Data block:
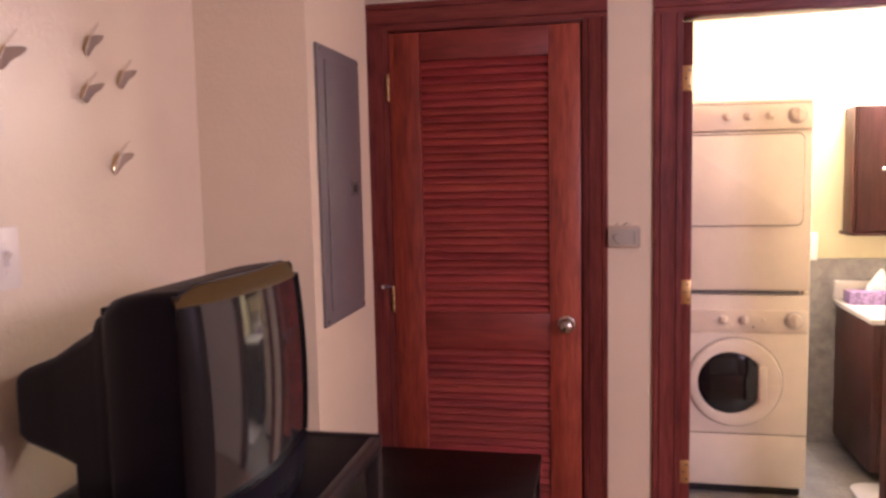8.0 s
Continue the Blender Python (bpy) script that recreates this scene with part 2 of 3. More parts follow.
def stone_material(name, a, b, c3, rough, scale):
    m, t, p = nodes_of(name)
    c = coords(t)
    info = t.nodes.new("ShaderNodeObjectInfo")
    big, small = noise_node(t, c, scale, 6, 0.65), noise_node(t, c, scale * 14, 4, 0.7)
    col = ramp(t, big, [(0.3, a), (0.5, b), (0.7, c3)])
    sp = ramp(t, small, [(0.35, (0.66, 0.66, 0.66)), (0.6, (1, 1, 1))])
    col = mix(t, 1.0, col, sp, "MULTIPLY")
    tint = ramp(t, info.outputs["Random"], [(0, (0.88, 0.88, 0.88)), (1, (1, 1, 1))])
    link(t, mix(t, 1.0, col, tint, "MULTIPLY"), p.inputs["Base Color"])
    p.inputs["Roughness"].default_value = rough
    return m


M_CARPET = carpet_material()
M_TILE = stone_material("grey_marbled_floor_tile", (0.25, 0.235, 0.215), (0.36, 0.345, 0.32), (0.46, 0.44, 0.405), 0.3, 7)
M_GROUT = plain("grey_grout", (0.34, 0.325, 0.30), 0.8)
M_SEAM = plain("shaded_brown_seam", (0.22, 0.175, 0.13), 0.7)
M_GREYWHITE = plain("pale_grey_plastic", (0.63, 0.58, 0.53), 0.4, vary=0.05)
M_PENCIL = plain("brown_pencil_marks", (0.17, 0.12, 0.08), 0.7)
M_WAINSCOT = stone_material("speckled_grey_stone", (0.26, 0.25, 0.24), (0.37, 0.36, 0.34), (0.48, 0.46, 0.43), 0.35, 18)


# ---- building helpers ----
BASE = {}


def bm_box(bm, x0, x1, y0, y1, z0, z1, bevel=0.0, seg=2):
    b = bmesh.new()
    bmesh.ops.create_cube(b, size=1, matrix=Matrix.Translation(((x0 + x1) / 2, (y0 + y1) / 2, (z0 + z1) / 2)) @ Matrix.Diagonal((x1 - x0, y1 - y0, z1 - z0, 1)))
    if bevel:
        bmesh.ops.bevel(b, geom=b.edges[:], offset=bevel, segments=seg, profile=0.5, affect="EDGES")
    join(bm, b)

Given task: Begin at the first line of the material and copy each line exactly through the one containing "0.43), 0.35, 18)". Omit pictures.

Written response:
8.0 s
Continue the Blender Python (bpy) script that recreates this scene with part 2 of 3. More parts follow.
def stone_material(name, a, b, c3, rough, scale):
    m, t, p = nodes_of(name)
    c = coords(t)
    info = t.nodes.new("ShaderNodeObjectInfo")
    big, small = noise_node(t, c, scale, 6, 0.65), noise_node(t, c, scale * 14, 4, 0.7)
    col = ramp(t, big, [(0.3, a), (0.5, b), (0.7, c3)])
    sp = ramp(t, small, [(0.35, (0.66, 0.66, 0.66)), (0.6, (1, 1, 1))])
    col = mix(t, 1.0, col, sp, "MULTIPLY")
    tint = ramp(t, info.outputs["Random"], [(0, (0.88, 0.88, 0.88)), (1, (1, 1, 1))])
    link(t, mix(t, 1.0, col, tint, "MULTIPLY"), p.inputs["Base Color"])
    p.inputs["Roughness"].default_value = rough
    return m


M_CARPET = carpet_material()
M_TILE = stone_material("grey_marbled_floor_tile", (0.25, 0.235, 0.215), (0.36, 0.345, 0.32), (0.46, 0.44, 0.405), 0.3, 7)
M_GROUT = plain("grey_grout", (0.34, 0.325, 0.30), 0.8)
M_SEAM = plain("shaded_brown_seam", (0.22, 0.175, 0.13), 0.7)
M_GREYWHITE = plain("pale_grey_plastic", (0.63, 0.58, 0.53), 0.4, vary=0.05)
M_PENCIL = plain("brown_pencil_marks", (0.17, 0.12, 0.08), 0.7)
M_WAINSCOT = stone_material("speckled_grey_stone", (0.26, 0.25, 0.24), (0.37, 0.36, 0.34), (0.48, 0.46, 0.43), 0.35, 18)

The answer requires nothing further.